→ PROVIDED MATERIAL:
================================

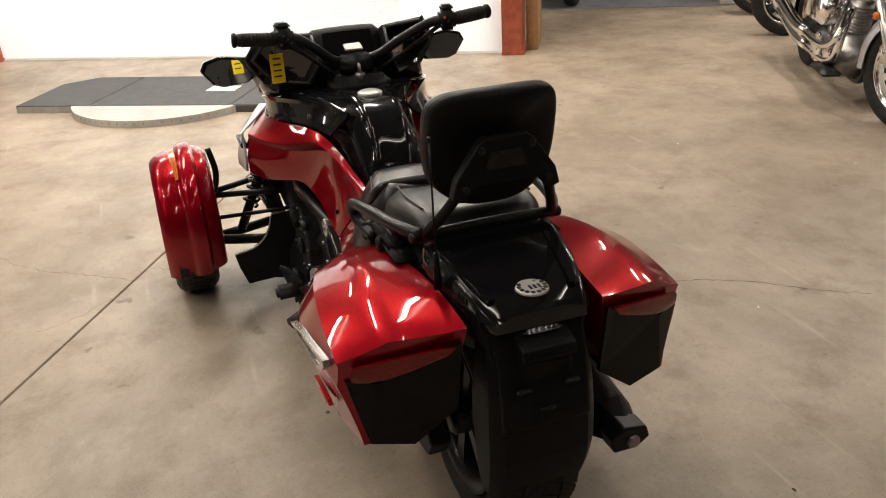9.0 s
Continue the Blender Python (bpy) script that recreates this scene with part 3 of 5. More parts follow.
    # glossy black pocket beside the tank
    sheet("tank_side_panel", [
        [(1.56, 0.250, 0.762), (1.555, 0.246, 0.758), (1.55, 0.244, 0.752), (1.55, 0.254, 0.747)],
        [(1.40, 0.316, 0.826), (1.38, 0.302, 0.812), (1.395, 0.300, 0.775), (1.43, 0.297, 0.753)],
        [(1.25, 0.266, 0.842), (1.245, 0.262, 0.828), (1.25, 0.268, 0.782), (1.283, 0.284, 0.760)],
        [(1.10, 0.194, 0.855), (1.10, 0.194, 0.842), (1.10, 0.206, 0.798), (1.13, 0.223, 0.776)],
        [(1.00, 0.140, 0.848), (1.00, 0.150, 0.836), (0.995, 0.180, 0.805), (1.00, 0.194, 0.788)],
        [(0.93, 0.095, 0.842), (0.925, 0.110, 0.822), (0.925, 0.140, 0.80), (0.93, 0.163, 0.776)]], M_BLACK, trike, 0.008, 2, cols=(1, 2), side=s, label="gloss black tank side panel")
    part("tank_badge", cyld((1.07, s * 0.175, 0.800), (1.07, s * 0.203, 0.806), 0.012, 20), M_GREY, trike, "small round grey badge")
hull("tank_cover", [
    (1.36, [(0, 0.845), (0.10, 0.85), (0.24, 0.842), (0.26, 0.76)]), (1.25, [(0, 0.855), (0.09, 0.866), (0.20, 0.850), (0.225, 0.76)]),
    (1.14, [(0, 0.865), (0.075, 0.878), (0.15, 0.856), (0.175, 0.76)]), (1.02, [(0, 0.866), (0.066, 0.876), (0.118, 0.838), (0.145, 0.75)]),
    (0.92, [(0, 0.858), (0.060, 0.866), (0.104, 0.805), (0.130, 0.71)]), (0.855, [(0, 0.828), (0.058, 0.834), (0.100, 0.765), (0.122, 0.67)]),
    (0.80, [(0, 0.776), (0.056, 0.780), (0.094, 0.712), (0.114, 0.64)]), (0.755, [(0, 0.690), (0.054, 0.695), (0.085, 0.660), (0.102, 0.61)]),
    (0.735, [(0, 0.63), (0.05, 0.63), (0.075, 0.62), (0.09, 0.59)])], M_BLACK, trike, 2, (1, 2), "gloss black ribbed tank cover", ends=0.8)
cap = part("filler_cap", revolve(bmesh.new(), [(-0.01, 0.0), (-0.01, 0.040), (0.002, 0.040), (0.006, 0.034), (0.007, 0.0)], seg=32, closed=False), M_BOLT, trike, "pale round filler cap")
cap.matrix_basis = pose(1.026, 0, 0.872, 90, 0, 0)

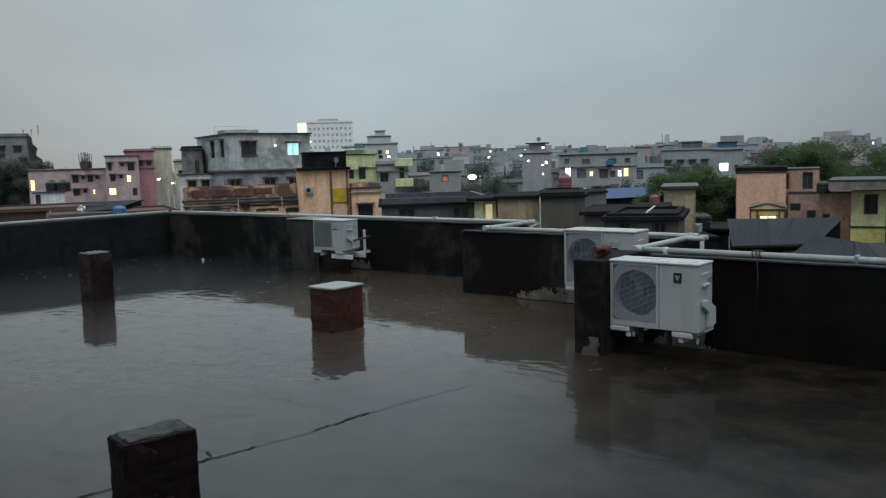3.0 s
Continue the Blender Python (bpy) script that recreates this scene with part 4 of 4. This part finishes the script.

================================

→ THE TASK: Your task is to repeat the data above exactly while excluding the pictures.

→ COMPLETE RESPONSE:
9.0 s
Continue the Blender Python (bpy) script that recreates this scene with part 3 of 5. More parts follow.
    # glossy black pocket beside the tank
    sheet("tank_side_panel", [
        [(1.56, 0.250, 0.762), (1.555, 0.246, 0.758), (1.55, 0.244, 0.752), (1.55, 0.254, 0.747)],
        [(1.40, 0.316, 0.826), (1.38, 0.302, 0.812), (1.395, 0.300, 0.775), (1.43, 0.297, 0.753)],
        [(1.25, 0.266, 0.842), (1.245, 0.262, 0.828), (1.25, 0.268, 0.782), (1.283, 0.284, 0.760)],
        [(1.10, 0.194, 0.855), (1.10, 0.194, 0.842), (1.10, 0.206, 0.798), (1.13, 0.223, 0.776)],
        [(1.00, 0.140, 0.848), (1.00, 0.150, 0.836), (0.995, 0.180, 0.805), (1.00, 0.194, 0.788)],
        [(0.93, 0.095, 0.842), (0.925, 0.110, 0.822), (0.925, 0.140, 0.80), (0.93, 0.163, 0.776)]], M_BLACK, trike, 0.008, 2, cols=(1, 2), side=s, label="gloss black tank side panel")
    part("tank_badge", cyld((1.07, s * 0.175, 0.800), (1.07, s * 0.203, 0.806), 0.012, 20), M_GREY, trike, "small round grey badge")
hull("tank_cover", [
    (1.36, [(0, 0.845), (0.10, 0.85), (0.24, 0.842), (0.26, 0.76)]), (1.25, [(0, 0.855), (0.09, 0.866), (0.20, 0.850), (0.225, 0.76)]),
    (1.14, [(0, 0.865), (0.075, 0.878), (0.15, 0.856), (0.175, 0.76)]), (1.02, [(0, 0.866), (0.066, 0.876), (0.118, 0.838), (0.145, 0.75)]),
    (0.92, [(0, 0.858), (0.060, 0.866), (0.104, 0.805), (0.130, 0.71)]), (0.855, [(0, 0.828), (0.058, 0.834), (0.100, 0.765), (0.122, 0.67)]),
    (0.80, [(0, 0.776), (0.056, 0.780), (0.094, 0.712), (0.114, 0.64)]), (0.755, [(0, 0.690), (0.054, 0.695), (0.085, 0.660), (0.102, 0.61)]),
    (0.735, [(0, 0.63), (0.05, 0.63), (0.075, 0.62), (0.09, 0.59)])], M_BLACK, trike, 2, (1, 2), "gloss black ribbed tank cover", ends=0.8)
cap = part("filler_cap", revolve(bmesh.new(), [(-0.01, 0.0), (-0.01, 0.040), (0.002, 0.040), (0.006, 0.034), (0.007, 0.0)], seg=32, closed=False), M_BOLT, trike, "pale round filler cap")
cap.matrix_basis = pose(1.026, 0, 0.872, 90, 0, 0)

3.0 s
Continue the Blender Python (bpy) script that recreates this scene with part 4 of 4. This part finishes the script.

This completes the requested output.